Contact tracing is a time-consuming, manual process that has its limits as the person who tests positive for COVID-19 needs to remember all the people they have been in close contact with for the past two weeks and their contact details, which is not possible for people they come into contact with in public places such as the grocery store or public transport.

Bluetooth contact tracing apps, like COVID ALERT SA, replace the need for us to remember and identify close contacts by simply letting app users’ smartphones “say hi” to each other and keep a record of all the times this happens.

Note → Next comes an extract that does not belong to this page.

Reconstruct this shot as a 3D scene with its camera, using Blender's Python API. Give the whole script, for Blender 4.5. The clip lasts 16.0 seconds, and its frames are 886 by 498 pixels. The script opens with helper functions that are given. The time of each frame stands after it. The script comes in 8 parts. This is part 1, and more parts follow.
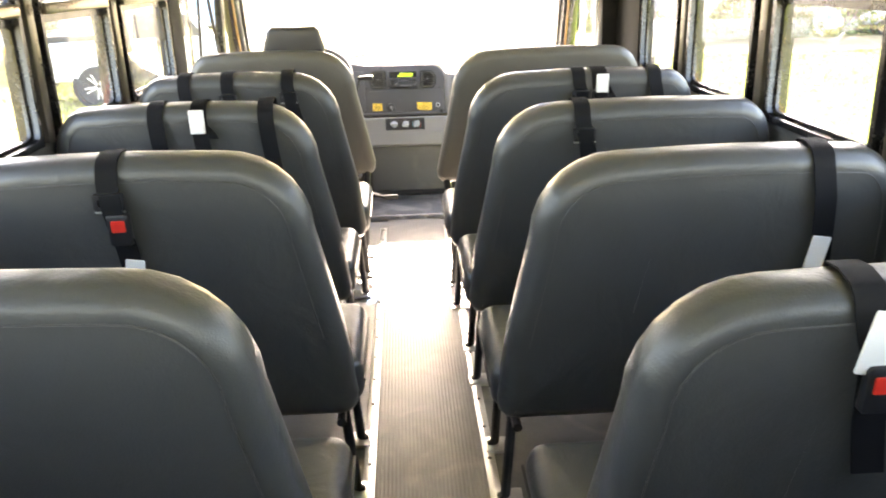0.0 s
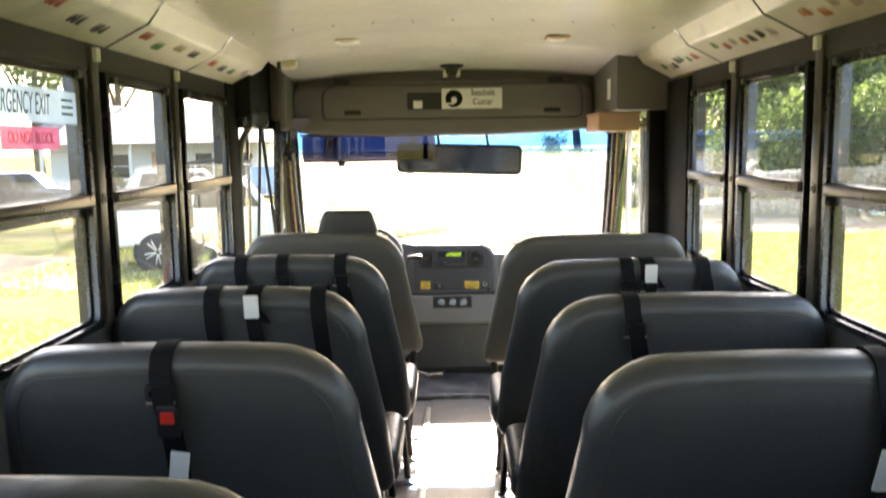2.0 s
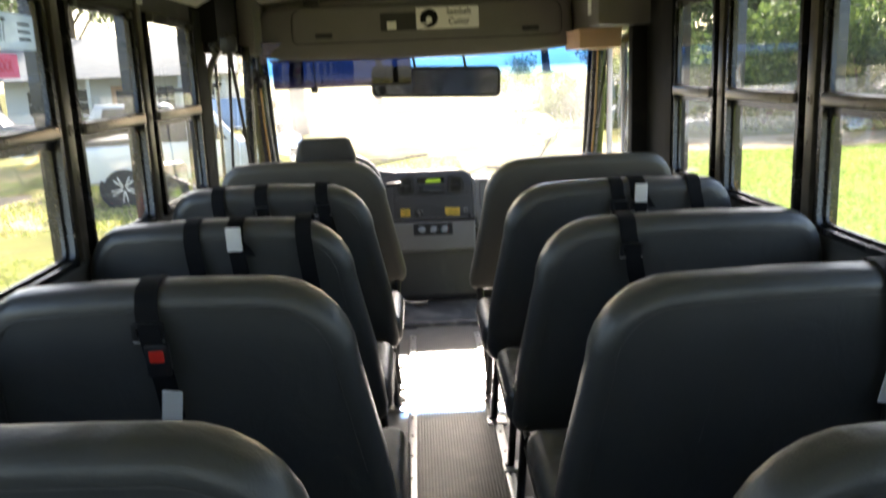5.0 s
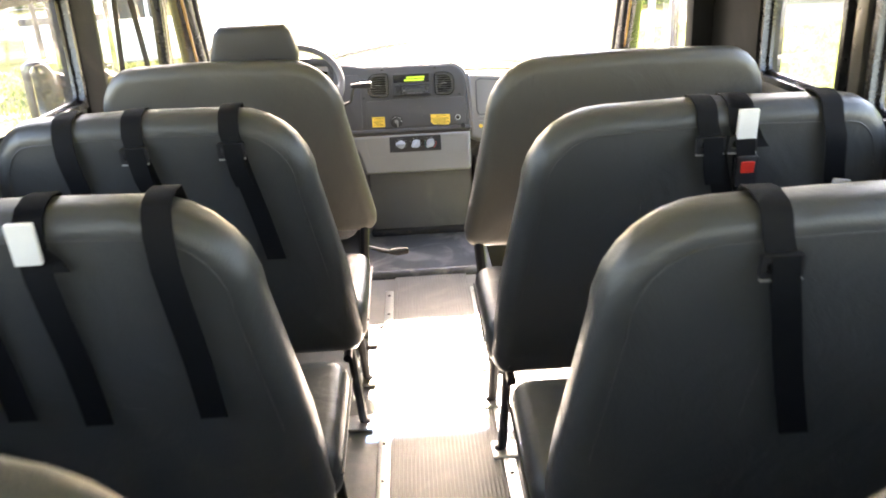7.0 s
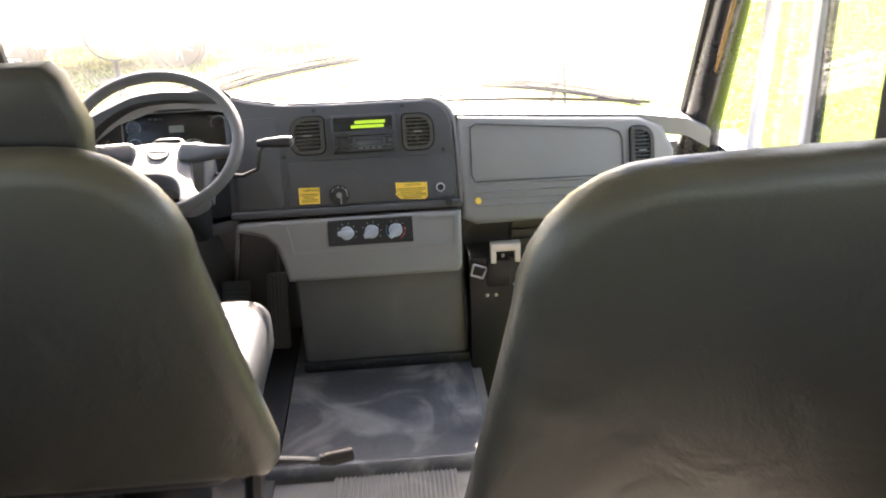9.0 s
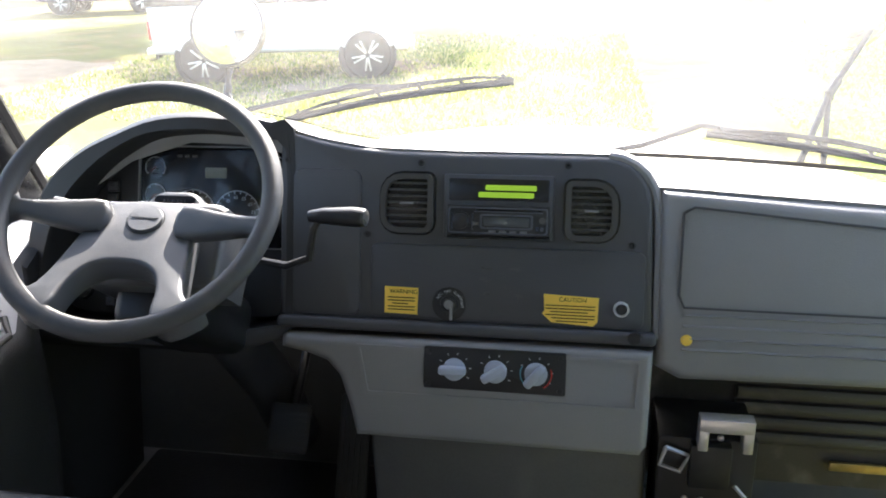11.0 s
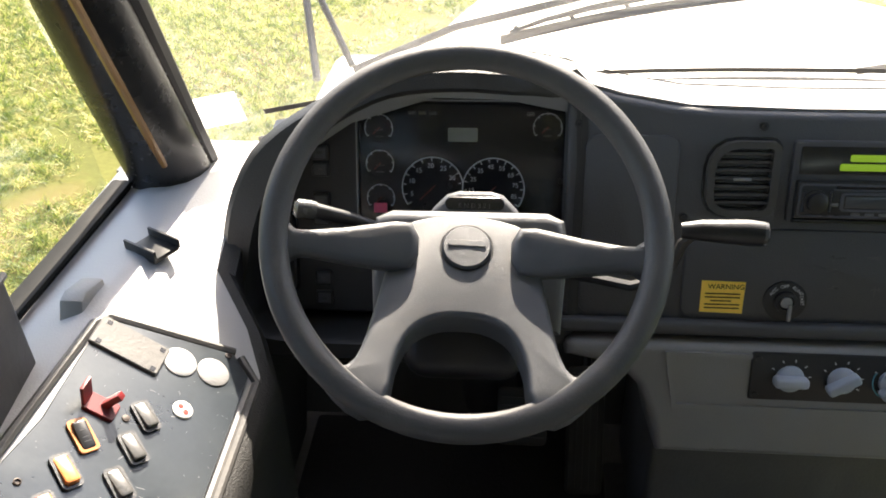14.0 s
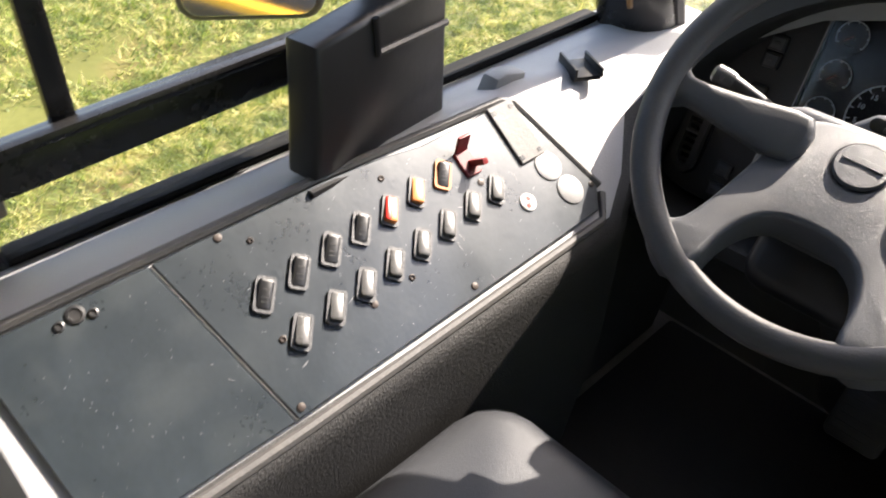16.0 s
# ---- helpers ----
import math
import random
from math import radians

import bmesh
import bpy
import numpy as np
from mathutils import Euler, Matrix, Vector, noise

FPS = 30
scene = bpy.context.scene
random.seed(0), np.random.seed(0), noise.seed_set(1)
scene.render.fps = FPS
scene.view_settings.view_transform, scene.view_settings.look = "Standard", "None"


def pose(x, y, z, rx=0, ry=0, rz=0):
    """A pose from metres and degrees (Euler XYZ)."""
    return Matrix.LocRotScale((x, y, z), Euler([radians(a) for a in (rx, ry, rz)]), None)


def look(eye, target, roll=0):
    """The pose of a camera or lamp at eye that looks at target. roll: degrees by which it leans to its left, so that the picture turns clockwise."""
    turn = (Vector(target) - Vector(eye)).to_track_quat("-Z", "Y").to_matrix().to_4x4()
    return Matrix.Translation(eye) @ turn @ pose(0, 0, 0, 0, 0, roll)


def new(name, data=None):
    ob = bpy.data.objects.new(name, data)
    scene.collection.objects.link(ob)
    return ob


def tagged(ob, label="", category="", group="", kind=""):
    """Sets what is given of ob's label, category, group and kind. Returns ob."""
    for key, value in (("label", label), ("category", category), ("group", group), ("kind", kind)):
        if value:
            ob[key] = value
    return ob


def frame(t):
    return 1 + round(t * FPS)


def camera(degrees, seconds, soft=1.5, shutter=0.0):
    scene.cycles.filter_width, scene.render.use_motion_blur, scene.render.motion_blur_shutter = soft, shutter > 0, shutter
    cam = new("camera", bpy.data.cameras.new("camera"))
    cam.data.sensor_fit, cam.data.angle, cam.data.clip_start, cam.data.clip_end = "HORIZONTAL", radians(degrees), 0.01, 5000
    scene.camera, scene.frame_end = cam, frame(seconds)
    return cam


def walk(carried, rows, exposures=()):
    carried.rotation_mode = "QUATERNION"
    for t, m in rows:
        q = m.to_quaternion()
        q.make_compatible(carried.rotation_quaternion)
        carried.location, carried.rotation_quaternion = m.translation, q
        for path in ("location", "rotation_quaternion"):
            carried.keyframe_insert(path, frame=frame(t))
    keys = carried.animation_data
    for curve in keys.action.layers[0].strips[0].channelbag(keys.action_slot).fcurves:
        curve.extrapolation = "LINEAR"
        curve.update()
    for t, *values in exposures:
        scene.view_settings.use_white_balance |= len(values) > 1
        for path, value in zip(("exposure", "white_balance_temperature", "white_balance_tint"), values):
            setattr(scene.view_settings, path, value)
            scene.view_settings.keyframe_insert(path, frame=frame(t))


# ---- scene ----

And, app users’ identities are kept private at all times.

 

13 simple steps: Here’s how the COVID Alert SA app allows for Bluetooth contact-tracing

  1. The COVID Alert SA app uses Bluetooth signals to exchange ‘random codes’ (these are just random numbers that change several times a day) with other COVID Alert SA app users.
  2. This happens when app users’ smartphones are within two metres of each other for more than 15 minutes.
  3. This process happens when app users are near to people that they know – such as when near to friends, family or colleagues – and people that they aren’t acquainted with – such as at the shops in a queue, or on public transport.
  4. As long as the COVID Alert SA app is running on smartphones that are near enough to each other, they will share random codes – almost like they have given each other a digital handshake.
  5. The random codes exchanged at the time of the ‘digital handshake’ are stored in a log on each phone for 16 days.
  6. At no stage is the identity and location of the device users required for this exchange to happen. All that the COVID Alert SA app tracks is the proximity of smartphone devices to one another and how long they are in contact.
  7. Then, when an app user contracts COVID‑19 and a test shows they have the disease, they can choose to anonymously report this information to the app community. That kicks off the Bluetooth-based contact tracing process.
  8. Their smartphone uploads the random codes that it has on record from the past 16 days to the Exposure Notification Server.
  9. The Server sends these random codes to all of other app users.
  10. Each app user’s device runs through these random codes to check for a match between these codes and the codes it has stored in the past 16 days (every time it has come into contact with another device using the COVID Alert SA app).
  11. If there is a match, the device notifies the user that there they have potentially been exposed to COVID‑19, with the date on which they were in contact with someone who has tested positive.
  12. App users also receive information on what to do next to self-quarantine (for 14 days), watch for symptoms of COVID-19, and to optimise their health and wellbeing.
  13. This all happens in a way that preserves the privacy of every app user at all times.

 

It’s clear that by joining other COVID Alert SA app users, we join powerful community of people who want to work together to Stay Safe, save lives and turn the tide on COVID-19 in South Africa. The power is in our hands. Let’s join the COVID Alert SA community today and play our part in keeping one another safe.